▸ Problem to work on:
Check each line of the records below and collect those that include the word "More".

Animation scripts
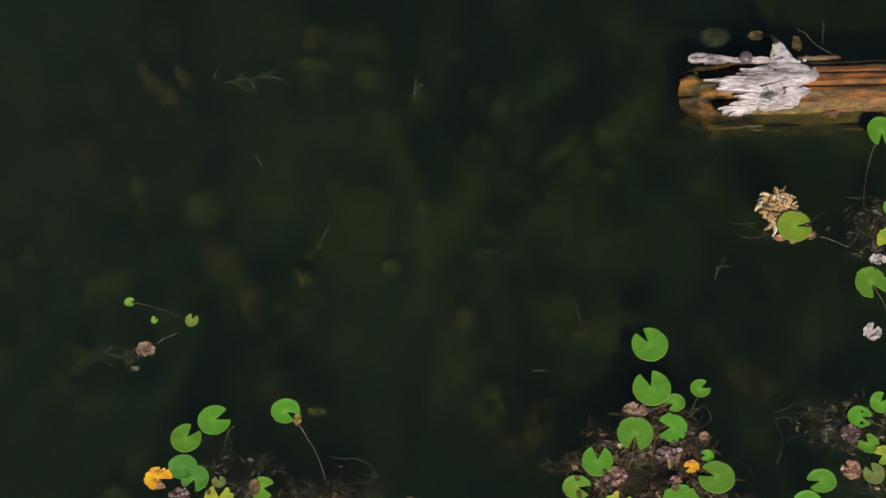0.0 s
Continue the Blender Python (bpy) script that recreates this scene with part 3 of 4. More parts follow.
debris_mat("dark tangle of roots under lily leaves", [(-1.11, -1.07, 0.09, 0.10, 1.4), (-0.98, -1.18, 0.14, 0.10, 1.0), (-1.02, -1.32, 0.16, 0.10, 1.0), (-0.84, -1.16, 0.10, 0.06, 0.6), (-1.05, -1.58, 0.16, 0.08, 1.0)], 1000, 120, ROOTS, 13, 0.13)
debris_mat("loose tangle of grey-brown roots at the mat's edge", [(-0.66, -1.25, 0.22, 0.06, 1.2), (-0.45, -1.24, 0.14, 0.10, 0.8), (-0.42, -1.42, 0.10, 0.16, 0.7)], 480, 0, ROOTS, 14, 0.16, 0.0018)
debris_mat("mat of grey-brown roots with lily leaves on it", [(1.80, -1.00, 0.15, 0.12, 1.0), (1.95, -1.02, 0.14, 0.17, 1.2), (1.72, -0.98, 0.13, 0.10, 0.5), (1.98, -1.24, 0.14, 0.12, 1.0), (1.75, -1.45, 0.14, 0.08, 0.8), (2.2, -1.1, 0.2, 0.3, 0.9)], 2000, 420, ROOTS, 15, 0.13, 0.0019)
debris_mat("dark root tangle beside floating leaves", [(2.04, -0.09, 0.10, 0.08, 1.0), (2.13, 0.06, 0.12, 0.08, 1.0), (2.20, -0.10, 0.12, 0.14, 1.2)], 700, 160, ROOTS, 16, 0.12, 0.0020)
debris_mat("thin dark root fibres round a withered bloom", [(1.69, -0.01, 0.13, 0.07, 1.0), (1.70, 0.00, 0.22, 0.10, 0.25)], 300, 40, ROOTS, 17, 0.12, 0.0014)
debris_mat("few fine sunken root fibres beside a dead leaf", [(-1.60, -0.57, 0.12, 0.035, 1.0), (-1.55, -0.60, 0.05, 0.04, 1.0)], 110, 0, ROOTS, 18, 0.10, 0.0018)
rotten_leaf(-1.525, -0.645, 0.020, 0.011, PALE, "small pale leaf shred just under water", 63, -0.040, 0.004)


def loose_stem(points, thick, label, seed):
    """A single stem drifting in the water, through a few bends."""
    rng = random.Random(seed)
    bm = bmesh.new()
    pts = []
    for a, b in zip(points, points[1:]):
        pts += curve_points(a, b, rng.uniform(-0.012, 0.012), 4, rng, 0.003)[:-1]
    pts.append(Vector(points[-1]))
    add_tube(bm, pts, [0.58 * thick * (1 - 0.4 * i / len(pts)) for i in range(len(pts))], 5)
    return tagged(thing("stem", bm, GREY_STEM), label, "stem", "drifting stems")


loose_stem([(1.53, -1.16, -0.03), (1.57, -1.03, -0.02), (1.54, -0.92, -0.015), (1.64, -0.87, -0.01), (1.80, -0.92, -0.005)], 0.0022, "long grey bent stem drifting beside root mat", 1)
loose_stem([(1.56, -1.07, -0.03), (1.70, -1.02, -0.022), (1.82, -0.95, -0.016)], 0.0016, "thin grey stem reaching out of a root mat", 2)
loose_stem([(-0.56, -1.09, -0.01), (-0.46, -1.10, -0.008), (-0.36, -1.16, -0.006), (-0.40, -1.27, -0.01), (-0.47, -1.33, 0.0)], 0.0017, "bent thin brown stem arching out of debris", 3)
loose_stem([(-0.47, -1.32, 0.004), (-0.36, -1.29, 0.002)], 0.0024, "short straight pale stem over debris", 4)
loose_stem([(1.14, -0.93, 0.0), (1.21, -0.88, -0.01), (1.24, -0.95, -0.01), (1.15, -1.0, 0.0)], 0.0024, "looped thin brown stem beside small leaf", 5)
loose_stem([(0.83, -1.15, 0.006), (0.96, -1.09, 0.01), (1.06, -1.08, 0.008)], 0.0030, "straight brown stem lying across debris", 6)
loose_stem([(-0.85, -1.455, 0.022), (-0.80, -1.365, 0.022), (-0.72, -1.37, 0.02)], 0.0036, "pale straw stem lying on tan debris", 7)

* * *

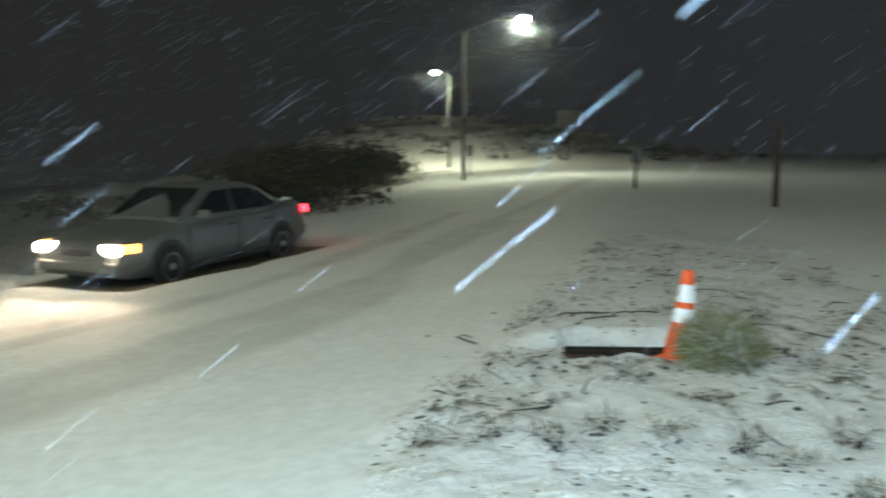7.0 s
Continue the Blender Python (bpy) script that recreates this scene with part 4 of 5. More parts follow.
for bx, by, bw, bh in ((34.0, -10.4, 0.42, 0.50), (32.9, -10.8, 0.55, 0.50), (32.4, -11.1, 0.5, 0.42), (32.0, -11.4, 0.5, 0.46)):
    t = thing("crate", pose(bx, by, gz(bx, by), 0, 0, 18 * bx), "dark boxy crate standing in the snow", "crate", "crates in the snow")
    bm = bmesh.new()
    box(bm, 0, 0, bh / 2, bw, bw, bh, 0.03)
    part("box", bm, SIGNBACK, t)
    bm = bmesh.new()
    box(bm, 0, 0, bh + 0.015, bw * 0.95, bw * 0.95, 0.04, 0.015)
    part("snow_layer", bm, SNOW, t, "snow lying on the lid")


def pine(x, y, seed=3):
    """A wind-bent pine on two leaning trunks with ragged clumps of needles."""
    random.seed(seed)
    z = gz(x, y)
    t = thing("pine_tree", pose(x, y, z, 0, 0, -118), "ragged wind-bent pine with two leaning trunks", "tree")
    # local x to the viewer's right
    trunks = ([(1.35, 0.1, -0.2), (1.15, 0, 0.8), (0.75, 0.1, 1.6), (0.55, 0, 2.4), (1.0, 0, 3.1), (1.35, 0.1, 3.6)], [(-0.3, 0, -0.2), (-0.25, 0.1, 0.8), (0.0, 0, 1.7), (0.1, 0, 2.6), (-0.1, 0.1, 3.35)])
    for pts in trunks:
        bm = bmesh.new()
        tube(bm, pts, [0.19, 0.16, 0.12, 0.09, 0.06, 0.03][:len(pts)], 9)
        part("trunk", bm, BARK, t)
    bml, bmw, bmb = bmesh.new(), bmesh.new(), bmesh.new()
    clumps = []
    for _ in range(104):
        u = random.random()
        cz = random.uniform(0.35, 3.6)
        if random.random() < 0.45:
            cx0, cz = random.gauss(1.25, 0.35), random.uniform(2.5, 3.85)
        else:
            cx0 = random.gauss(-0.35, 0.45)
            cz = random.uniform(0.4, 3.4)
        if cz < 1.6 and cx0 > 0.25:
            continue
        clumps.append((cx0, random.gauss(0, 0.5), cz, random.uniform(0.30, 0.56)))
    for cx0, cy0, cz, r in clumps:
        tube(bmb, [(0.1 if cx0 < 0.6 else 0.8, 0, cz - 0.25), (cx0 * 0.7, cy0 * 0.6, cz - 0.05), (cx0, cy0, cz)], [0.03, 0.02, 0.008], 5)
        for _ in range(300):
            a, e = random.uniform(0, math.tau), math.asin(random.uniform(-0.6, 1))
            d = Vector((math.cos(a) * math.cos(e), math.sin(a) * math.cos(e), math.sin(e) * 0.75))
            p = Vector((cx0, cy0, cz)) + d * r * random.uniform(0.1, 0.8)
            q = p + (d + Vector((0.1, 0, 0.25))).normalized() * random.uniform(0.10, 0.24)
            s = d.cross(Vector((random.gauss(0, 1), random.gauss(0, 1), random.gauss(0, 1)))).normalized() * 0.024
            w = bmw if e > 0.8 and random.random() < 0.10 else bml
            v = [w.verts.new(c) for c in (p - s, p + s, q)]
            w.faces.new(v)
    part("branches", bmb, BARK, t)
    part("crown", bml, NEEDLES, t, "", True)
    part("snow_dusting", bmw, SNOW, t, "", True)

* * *

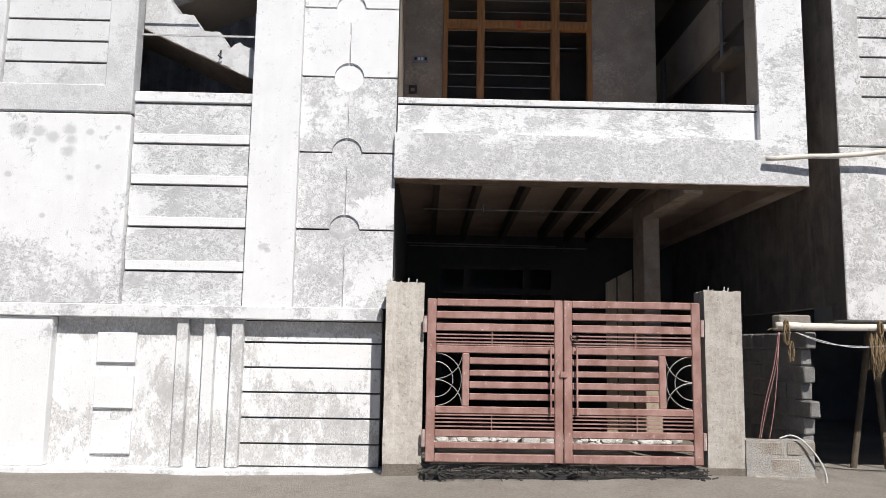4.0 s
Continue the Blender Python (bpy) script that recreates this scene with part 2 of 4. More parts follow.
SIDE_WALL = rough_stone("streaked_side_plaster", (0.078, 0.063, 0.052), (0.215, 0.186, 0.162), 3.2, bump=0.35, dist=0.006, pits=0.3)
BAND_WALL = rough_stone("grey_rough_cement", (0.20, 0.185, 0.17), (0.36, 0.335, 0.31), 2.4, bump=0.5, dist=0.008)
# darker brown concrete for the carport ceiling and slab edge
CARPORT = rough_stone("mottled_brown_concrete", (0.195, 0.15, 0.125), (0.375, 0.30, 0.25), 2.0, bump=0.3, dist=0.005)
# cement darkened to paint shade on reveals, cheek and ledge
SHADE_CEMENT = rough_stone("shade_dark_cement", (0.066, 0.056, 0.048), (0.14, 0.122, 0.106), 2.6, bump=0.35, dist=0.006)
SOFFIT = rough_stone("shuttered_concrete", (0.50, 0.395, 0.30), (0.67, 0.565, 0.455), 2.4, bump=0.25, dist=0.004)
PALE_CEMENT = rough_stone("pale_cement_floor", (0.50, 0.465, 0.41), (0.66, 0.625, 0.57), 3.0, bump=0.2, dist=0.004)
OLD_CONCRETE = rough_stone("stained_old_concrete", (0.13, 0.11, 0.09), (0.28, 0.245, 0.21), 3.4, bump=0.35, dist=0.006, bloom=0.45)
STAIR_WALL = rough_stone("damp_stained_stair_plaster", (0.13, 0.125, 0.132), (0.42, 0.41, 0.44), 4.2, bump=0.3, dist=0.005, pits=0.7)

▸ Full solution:
Continue the Blender Python (bpy) script that recreates this scene with part 3 of 4. More parts follow.
Continue the Blender Python (bpy) script that recreates this scene with part 4 of 5. More parts follow.
Continue the Blender Python (bpy) script that recreates this scene with part 2 of 4. More parts follow.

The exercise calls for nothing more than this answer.